You should probably take two Tylenol beforehand,” my gynecologist advised me.

“What about codeine?” I asked.

“Well, codeine won’t make you feel less pain,” she said. “It’ll just make you not care about the pain.”

Two hours before the appointment I gulped down three tablespoons of liquid codeine. Ultimately, I still cared about the pain. An intrauterine device insertion is mildly painful for approximately five seconds and extremely painful for a lucky 5 percent. With my feet in stirrups and the speculum in place, I screamed mightily, one hand bashing the wall and the other crushing a midwife’s fingers. It felt sort of like giving birth. Except instead of producing life, I was eliminating my ability to produce life for five to seven years.

For those unfamiliar, an intrauterine device is one of the oldest forms of Federal Drug Administration approved contraception. There are two kinds — progesterone and copper — the former preferred by young women, the latter by married moms. Both are a 1-inch plastic “T” that is placed in the uterus through the cervix.

In France, 23 percent of women on birth control use an IUD, as do almost half the married women in China. The IUD is the second most common contraceptive in the world, behind female sterilization.

Yet in America, less than 2 percent of women on birth control do. Americans, and especially American co-eds, are not fans of the IUD. Many have no idea what it is. High school sex-educators tend to place the IUD in the same quirky vintage birth control category as diaphragms and cervical caps.

In our mothers’ generation, the IUD came to mean deformed children, inflamed pelvises and bitter lawsuits. In the 1970s, the Dalkon Shield, a now-defunct brand of IUD, damaged hundreds of thousands of uteri and led to the largest tort liability case since asbestos. Although both types of IUD on the market are now perfectly safe, there are few parents, teachers and doctors in America who enthusiastically recommend either.

So women today choose instead a sexier and less stigmatized form of birth control. Thirty-eight percent of American undergrads currently pop a pill every day to keep their uteri sperm-unfriendly. But if women can get over the idea of a foreign body in their uterus, the IUD has much to recommend it over oral contraceptives.

Unlike the pill, the IUD is a one-time insertion.
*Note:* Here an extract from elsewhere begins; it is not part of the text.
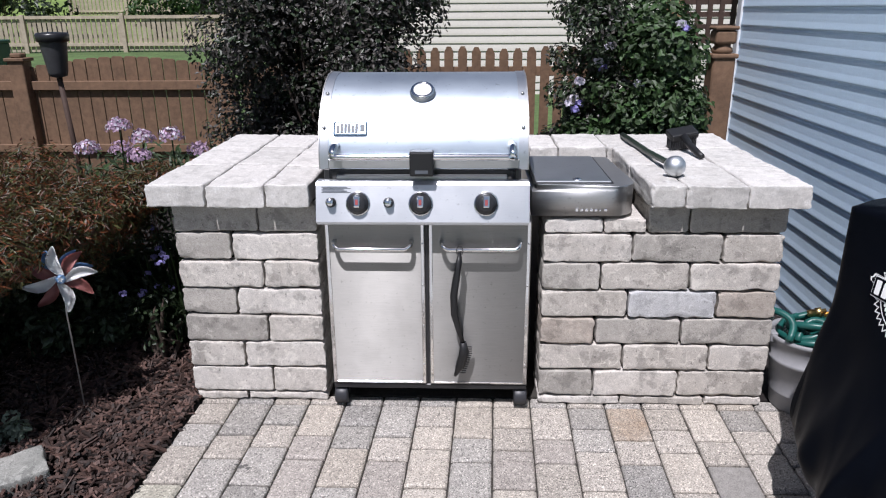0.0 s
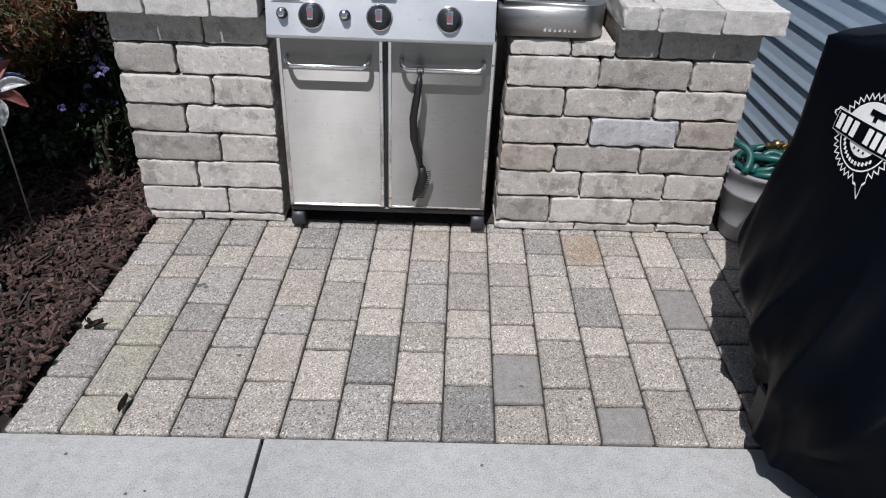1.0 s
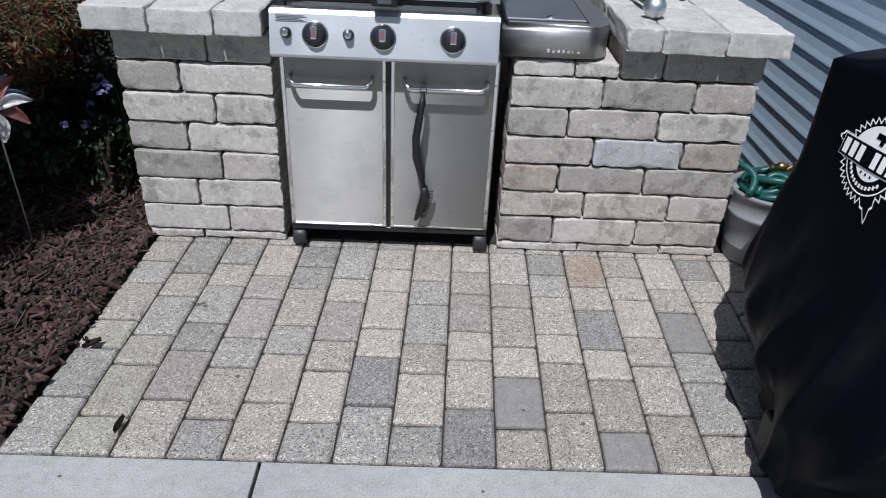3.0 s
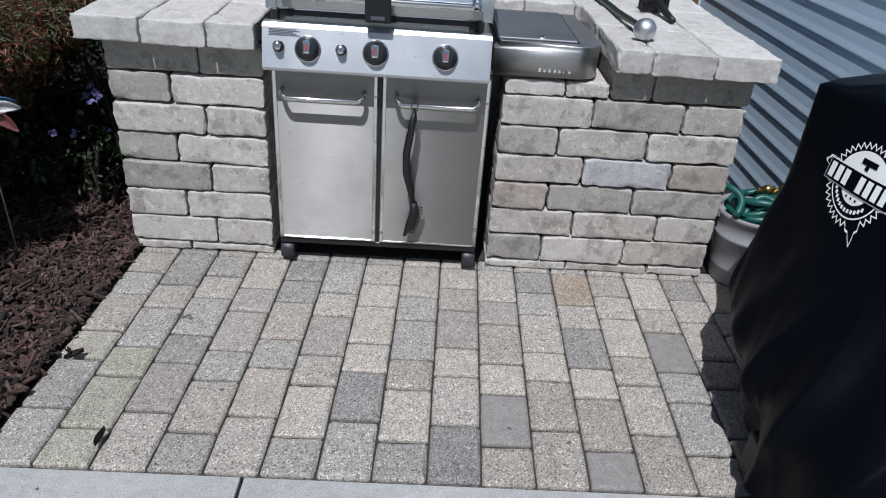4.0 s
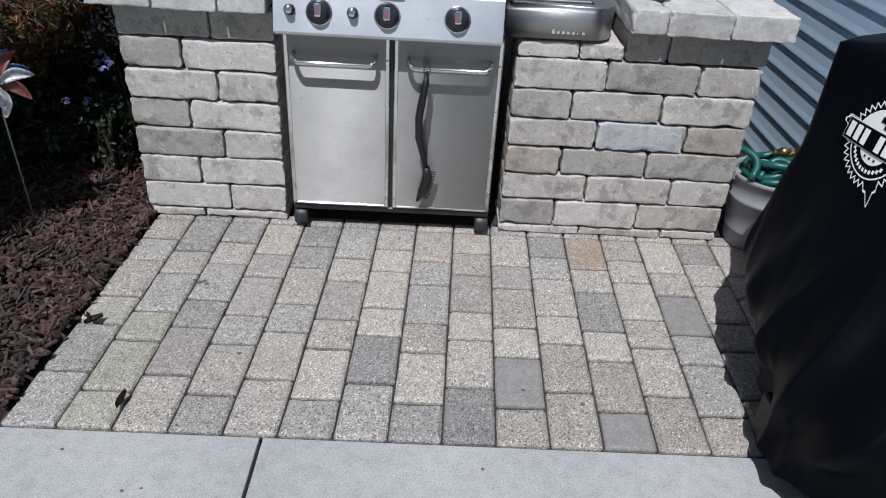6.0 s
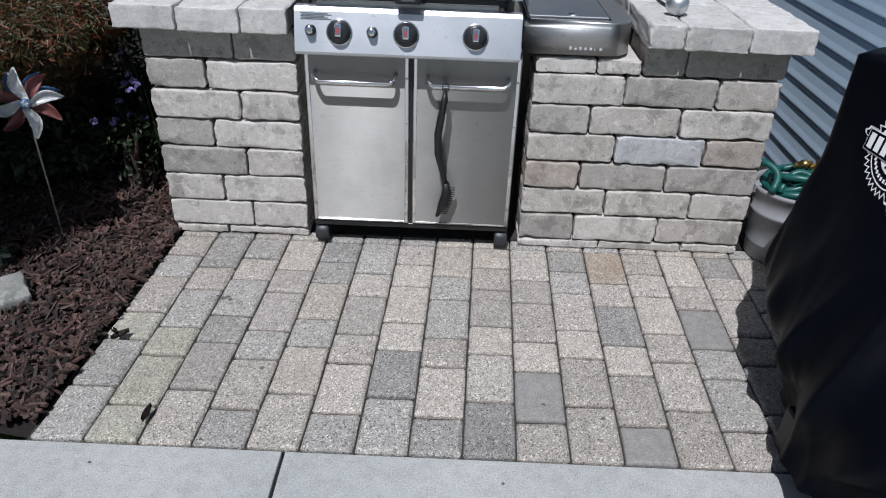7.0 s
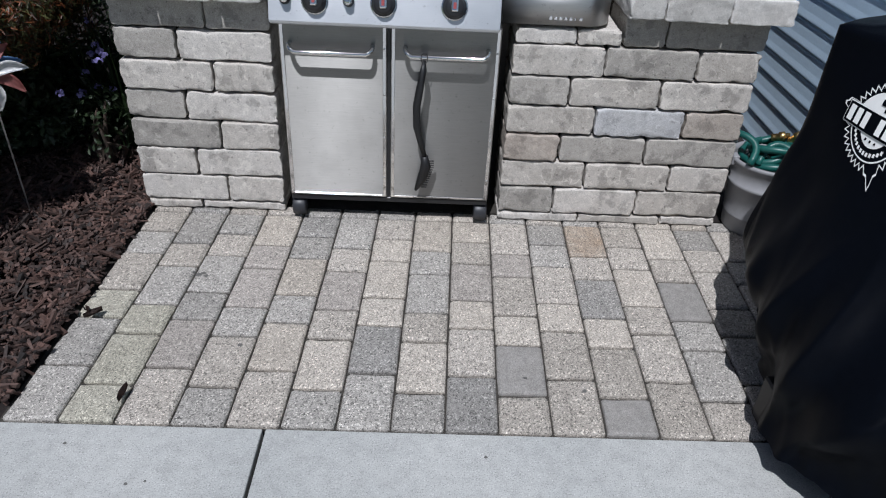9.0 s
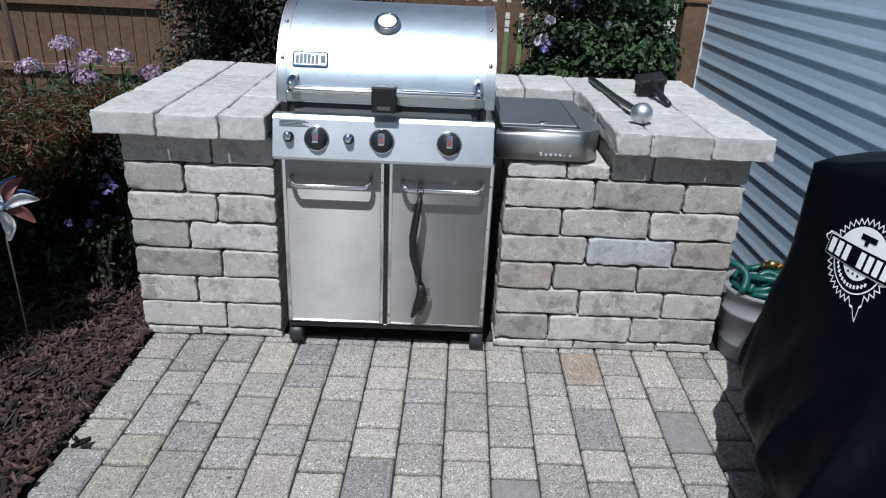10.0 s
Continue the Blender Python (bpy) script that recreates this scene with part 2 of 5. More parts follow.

The intense but very brief pain involved is a bargain for half a decade of pregnancy-scare-less intercourse. If sometime in that window you become interested in impregnation, the IUD is conveniently reversible.

I tried the pill the beginning of my freshman year. It was a problem. For starters, the pill has to be taken at the same time every day for optimal effectiveness. My first semester freshman year, there was not a moment every day that I was consistently awake.

Take it first thing in the morning, my doctor suggested. Um … the first thing of what morning? The morning I wake up at 6 a.m. to do my maximally procrastinated problem set? The morning I wake up at 2 p.m., since it’s Sunday? The morning that I have no idea what time of day it is, because I’ve been upstairs in G-Heav writing a paper for 24 hours?

The price of a missed dosage is the dreaded, but scenic, Hillhouse shame walk. Of course a girl from your section is also in line at the YUHS pharmacy, picking up malaria pills for her internship in Uganda. You tell her you’re “getting antibiotics” for a “skin thing.”

The pill also made me crazy. A lot of people first semester freshman year feel occasionally overwhelmed, numb and nauseous, spontaneously burst into tears, gain weight and radically swing between manic and depressed. Maybe it wasn’t the pill. At the time, however, it seemed those little white pills contained 50 mg of mental meltdown.

These are all common complaints about the pill. Loss of libido, vaginal dryness and acne are other reported side effects, as well as an increased risk of heart attack, stroke and possibly breast cancer. Sexual liberation isn’t all that useful with a palpitating heart, zero sex drive and a dry vagina.

There’s also the cost factor. Most Yale students’ birth control regimens are heavily subsidized by insurance, but some prescriptions are still over $50 a month. Changing to a cheaper brand is tricky, when the product in question is a particular bundle of hormones.

The IUD, in contrast, is a single expenditure. On the Yale Health Plan, if you haven’t yet paid the $100 deductible, it’s a one-time installment of $180. I’m baby free for less than a dime a day — half the cost of the cheapest, best insured pill.

You’ll also save a lot of money on Tampax. For some women, the pill can cause heavier and screwier periods that reappear mid-cycle or last for weeks. An IUD, however, can make them magically vanish.

The progesterone IUD makes many women’s periods shorter, lighter and ultimately nonexistent. If, like me, your period is not a monthly reminder of your earthly fertile womanhood, but a scourge on your life, than the IUD is a one-inch miracle. Yes, the insertion procedure can involve intense pain. But menstrual cramps are also painful, as is calling your roommate a “demon bitch” because of hormonal madness.

No amount of liquid codeine can anesthetize those hurt feelings.

Claire Gordon is a senior in Saybrook College.